Despite operating at less than full capacity, most pitchers like Paxton are still able to find their comfort zone on the mound. Some position players, however, are sent to the fall league to learn a new position for the first time, an adventure that often times bears out as you might expect. Jake Bauers, for example, has played nothing but first base as a member of the Rays and Padres organizations, but he was sent to the fall league to learn right field and increase his versatility. It’s a work in progress for the 20-year-old, and any evaluation of his abilities must factor in his callowness at the position –where a scout’s eye becomes more focused on predicting his future potential at the position, rather than focus on his mishaps of the present.

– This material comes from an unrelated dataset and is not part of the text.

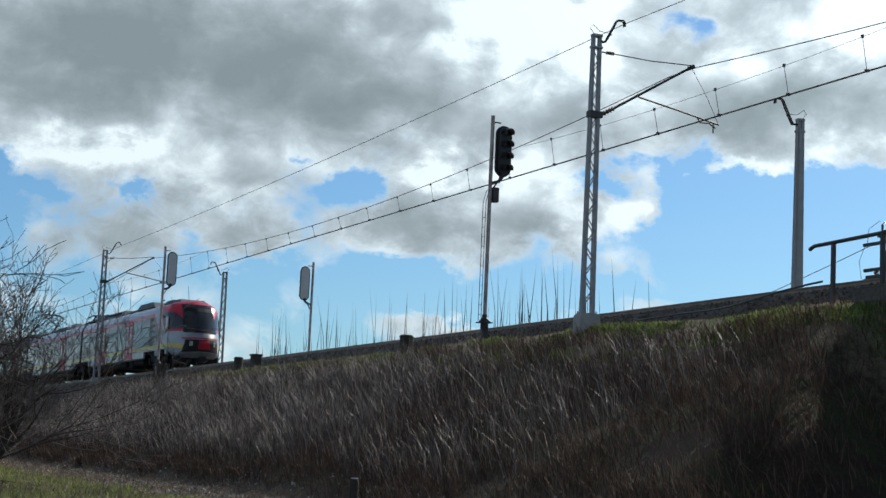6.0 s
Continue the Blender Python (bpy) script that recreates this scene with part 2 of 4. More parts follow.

Developmental reasons for position switches aren’t the only reason we see players in new spots. Roster make-up issues often find players playing at positions where they have less experience than their primary position. While this offers unique looks at a player’s skill set, and perhaps gives a player a venue to showcase his athleticism, it also must be considered in their evaluation.

The looks in the Arizona Fall League are as essential a part of scouting as sitting on a series’ throughout the year, especially for those of us in the public sector who may not get to cover the country as completely as we would like. But the non-skill variables that go into making an evaluation are more prevalent in Arizona than they are perhaps anywhere else on the scouting landscape, and must be considered in all situations.

Much can come from scouting the Arizona Fall League, assuming one understands the context.